In de duizeling van de opéénvolgende generaties, in het tollen van de aarde door de tijd, op de eeuwigheid bekeken: wat ben je dan eigenlijk klein als mensje. Eéntje van de zovelen. Wat betekenen jouw zeventig-tachtig-negentig jaartjes op de eeuwigheid? Het enige wat je kan hopen is dat jouw kleine bijdrage iets ten goede heeft doen keren in jouw tijd. Het enige wat je mag hopen dat dat ergens mag doorwerken. En ook dat moet je loslaten. Het is niet meer aan jou. Je kunt alleen maar hopen en vertrouwen dat er iets doorgaat.
Eigenlijk is deze column een vrije hedendaagse weergave van het gedachtegoed dat neergeslagen is in Psalm 90. Een mooie vertaling vind je onder deze link.
Het grote levenshuiswerk
Het is materie waar je het niet zo snel over zult hebben. De confrontatie met onze eindigheid roept grote emoties op. Tegelijkertijd gaat het elke mens aan.

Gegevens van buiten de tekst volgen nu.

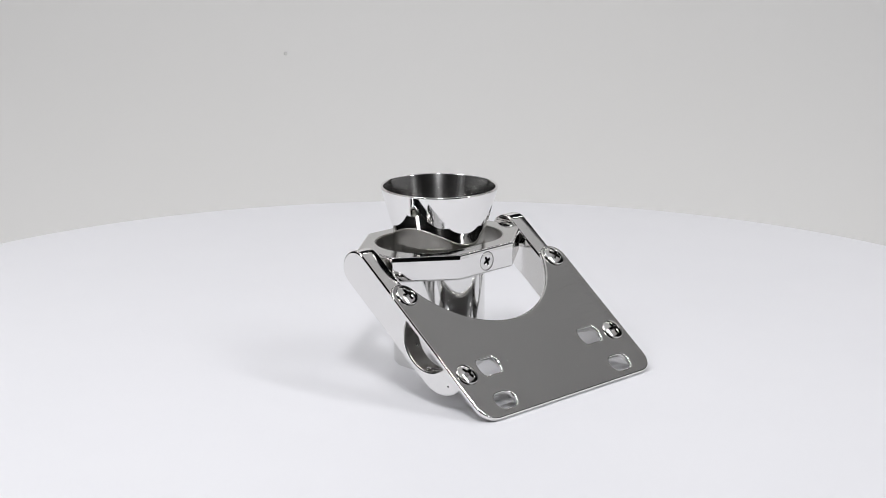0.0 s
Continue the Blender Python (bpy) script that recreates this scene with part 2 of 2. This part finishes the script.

In die zin vind ik het ook een heel mooi gebruik dat we op de Laatste zondag van het kerkelijk jaar (24 november) de namen van de overledenen uit onze gemeente zullen noemen en de namen van anderen, die aangedragen zijn door de bezoekers aan de kerkdienst. We zullen Psalm 90 lezen en er zullen ook een paar prachtige troostrijke teksten gezongen worden.
Het is niet alleen een waardig en weemoedig ritueel, het schept ook ieder jaar weer de gelegenheid om onze gedachten te bepalen bij datgene waar je liever niet aan denkt. Zo worden we op zachtaardige wijze een klein beetje geholpen met wat ik ‘het grote levenshuiswerk’ noem: je leren uiteenzetten met het tijdelijke en het eindige van jezelf, van anderen van we je houdt en van de dingen die je meemaakt en onderneemt.
En dat een plek geven in de eeuwenoude stroom van hoop, vertrouwen en liefde die onze traditie is.